Toen werd ik wakker en wist gelijk de aanpak van ons vluchtelingenprobleem. Goed, het kabinet is nu gered met een aanpak van noppes, maar daar praten we niet meer over. Ogen dicht en de Tweede Kamer is nu aan zet. Eerst wordt het aantal vluchtelingen vastgesteld dat Nederland op wil vangen. Stel dat dat er tienduizend zijn. Dat aantal moet natuurlijk wel stabiel blijven, want wij Nederlanders zijn zeer bezorgd met onze medemensen en dat willen we ook laten zien aan de buitenwereld, wij doen ons best. Je hoeft nu alleen nog maar te bepalen hoeveel passagiers humaan op het vluchtelingendek passen. Stel dat dat er duizend zijn dan moeten we tien van die luxe schepen in eigen beheer hebben. Dat is goed voor de scheepsbouw en de werkgelegenheid. Je kunt het uiteindelijk budgettair neutraal maken. We brengen de uitgeprocedeerde asielzoekers op een aangename wijze terug naar de Middellandse Zee. Op de terugweg hebben we ruimte genoeg om ons kwantum bootvluchtelingen binnen te halen. De stabiliteit van onze hulpverlening is verzekerd.

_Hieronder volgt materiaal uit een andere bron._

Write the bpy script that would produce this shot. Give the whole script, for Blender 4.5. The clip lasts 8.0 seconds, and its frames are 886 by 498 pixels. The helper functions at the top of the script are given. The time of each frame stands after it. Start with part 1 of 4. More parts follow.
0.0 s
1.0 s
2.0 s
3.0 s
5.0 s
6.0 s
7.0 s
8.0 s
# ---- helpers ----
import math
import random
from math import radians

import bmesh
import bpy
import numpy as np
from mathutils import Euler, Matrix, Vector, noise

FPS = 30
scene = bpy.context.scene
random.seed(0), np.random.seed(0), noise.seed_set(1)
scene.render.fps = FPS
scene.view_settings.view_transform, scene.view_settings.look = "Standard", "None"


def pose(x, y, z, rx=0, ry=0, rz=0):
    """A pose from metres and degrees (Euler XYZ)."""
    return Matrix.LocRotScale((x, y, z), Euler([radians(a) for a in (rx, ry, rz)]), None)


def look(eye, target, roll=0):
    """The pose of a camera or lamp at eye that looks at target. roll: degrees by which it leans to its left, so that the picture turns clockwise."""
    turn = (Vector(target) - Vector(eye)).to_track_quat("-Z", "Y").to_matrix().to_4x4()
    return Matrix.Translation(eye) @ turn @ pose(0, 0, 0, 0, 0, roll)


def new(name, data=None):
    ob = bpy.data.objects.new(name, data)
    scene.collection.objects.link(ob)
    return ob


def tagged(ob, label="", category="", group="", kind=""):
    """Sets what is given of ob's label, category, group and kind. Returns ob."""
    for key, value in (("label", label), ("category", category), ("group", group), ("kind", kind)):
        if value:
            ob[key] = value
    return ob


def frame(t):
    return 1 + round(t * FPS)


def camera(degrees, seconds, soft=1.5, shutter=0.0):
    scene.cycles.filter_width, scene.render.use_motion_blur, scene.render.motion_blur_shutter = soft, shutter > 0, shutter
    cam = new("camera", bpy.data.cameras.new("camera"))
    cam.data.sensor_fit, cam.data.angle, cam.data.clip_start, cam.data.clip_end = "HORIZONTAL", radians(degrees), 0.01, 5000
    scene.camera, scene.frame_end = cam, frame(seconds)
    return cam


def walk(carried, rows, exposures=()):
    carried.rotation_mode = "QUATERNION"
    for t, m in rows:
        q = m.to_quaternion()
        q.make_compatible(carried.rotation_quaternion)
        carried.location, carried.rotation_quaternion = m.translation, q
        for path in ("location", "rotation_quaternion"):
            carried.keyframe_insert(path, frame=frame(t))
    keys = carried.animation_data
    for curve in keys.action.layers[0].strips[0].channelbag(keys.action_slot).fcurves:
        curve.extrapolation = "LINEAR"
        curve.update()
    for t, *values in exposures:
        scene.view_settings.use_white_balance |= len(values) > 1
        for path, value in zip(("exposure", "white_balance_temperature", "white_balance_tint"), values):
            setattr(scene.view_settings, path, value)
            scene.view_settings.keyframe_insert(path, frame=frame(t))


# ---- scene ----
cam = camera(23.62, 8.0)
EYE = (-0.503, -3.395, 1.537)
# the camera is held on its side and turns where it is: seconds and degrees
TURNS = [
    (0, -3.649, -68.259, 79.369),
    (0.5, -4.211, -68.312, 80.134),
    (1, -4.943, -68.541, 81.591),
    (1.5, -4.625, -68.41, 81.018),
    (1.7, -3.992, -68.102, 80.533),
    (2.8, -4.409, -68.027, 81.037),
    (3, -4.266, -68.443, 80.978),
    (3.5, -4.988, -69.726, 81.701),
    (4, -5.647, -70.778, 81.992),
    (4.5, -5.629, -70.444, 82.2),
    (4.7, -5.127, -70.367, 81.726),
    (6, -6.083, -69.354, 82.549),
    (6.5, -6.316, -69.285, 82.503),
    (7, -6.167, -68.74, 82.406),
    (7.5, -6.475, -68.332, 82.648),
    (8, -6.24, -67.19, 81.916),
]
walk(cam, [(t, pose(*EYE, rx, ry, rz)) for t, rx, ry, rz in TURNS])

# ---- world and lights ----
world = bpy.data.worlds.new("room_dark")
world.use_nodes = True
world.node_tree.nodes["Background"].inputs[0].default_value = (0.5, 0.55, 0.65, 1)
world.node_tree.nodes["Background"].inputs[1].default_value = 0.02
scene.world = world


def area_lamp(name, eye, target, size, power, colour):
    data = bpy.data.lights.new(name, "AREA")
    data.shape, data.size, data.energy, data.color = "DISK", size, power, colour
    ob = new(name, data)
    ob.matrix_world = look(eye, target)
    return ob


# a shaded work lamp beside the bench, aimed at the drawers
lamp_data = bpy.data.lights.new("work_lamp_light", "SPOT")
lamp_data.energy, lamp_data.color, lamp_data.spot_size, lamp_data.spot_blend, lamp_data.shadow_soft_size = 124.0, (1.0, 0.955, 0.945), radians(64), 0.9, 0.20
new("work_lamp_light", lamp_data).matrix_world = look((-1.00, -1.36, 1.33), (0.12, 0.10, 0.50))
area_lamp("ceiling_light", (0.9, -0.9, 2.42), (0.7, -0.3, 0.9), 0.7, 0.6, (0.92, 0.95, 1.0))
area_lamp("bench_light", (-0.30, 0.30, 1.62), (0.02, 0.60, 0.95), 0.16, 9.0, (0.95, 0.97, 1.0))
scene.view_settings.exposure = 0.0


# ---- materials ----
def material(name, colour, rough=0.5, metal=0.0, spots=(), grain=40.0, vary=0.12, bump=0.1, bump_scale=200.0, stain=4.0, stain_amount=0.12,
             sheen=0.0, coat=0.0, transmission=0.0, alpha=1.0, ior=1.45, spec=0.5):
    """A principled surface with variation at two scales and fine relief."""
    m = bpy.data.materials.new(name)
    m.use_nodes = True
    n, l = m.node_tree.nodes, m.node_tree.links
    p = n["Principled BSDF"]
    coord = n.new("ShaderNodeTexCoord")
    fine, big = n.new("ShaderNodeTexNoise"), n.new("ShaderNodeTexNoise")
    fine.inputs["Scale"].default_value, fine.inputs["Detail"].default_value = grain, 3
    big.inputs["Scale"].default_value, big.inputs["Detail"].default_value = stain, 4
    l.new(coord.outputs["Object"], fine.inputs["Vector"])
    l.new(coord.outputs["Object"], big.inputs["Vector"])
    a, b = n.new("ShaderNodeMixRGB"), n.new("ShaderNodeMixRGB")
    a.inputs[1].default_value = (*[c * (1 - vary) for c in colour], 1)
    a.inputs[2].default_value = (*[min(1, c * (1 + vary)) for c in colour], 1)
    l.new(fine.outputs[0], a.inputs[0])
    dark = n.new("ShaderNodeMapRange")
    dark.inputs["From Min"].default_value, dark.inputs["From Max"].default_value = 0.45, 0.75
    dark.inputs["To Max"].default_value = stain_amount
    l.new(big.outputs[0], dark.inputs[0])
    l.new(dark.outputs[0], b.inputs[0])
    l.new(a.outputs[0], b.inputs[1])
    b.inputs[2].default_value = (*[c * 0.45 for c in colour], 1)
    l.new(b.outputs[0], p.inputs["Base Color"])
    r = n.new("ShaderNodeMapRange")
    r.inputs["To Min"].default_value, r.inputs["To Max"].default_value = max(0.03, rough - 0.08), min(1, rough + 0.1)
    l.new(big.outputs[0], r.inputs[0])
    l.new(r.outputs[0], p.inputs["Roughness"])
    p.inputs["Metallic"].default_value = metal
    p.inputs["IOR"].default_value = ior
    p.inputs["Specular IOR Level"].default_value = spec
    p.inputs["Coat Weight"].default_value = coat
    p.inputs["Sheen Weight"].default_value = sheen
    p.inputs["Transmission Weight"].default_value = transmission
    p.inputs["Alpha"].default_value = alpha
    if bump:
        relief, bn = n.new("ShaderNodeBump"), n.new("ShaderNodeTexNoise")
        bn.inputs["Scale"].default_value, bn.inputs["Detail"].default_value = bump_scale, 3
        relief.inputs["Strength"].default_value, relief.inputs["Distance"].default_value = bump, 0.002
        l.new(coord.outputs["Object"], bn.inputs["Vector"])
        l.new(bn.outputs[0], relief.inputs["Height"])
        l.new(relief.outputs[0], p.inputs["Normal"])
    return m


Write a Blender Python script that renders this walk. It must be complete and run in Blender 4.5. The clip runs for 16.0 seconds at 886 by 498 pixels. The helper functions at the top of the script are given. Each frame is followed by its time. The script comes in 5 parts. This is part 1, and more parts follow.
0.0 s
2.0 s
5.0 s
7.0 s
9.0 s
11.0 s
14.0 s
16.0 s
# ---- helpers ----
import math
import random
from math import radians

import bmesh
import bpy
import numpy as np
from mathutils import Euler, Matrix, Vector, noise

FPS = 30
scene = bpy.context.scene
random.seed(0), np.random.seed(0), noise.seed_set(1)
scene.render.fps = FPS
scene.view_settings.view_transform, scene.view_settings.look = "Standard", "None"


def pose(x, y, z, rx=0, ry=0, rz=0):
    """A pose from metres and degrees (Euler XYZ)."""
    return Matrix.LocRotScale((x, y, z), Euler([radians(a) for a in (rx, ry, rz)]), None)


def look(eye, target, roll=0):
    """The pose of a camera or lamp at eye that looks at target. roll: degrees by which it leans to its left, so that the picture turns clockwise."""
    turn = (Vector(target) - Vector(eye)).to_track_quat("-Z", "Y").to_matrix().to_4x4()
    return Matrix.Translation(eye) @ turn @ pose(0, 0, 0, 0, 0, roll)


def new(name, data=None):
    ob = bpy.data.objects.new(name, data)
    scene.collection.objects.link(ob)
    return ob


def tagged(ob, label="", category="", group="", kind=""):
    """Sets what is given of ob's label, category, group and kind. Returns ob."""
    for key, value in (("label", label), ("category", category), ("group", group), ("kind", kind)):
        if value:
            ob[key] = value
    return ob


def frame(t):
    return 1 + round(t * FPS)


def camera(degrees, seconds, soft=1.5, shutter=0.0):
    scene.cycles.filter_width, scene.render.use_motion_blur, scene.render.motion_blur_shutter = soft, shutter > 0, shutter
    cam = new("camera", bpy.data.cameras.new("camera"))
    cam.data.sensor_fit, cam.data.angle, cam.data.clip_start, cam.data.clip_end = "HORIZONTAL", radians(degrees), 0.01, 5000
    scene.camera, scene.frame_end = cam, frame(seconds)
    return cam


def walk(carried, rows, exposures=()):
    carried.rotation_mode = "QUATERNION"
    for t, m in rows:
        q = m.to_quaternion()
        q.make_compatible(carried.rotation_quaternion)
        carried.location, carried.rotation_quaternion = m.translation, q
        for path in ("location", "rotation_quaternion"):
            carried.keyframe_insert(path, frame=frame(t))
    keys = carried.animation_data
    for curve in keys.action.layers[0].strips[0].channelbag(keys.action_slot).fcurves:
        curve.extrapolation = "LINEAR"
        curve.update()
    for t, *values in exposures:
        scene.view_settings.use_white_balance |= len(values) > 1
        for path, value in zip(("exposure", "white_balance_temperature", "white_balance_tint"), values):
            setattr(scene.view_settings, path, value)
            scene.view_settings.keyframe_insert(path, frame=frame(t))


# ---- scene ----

De moraal van dit verhaal is duidelijk. De absurde en schimmige discussie over bad, bed, bad, brood en boot zal de komende maanden ongetwijfeld voortduren. De raad van State zal mogelijk een negatief advies geven. Basale hulp van mensen zonder verblijfsvergunning is internationaal verplicht geregeld. Driekwart van onze bevolking is zonder meer voor deze opvang. Hieronder een foto van een privéjacht in de Middellandse Zee. Het wemelt er van de plezierboten. Verwacht mag toch worden dat ook hier nog hulp is te halen. Tja.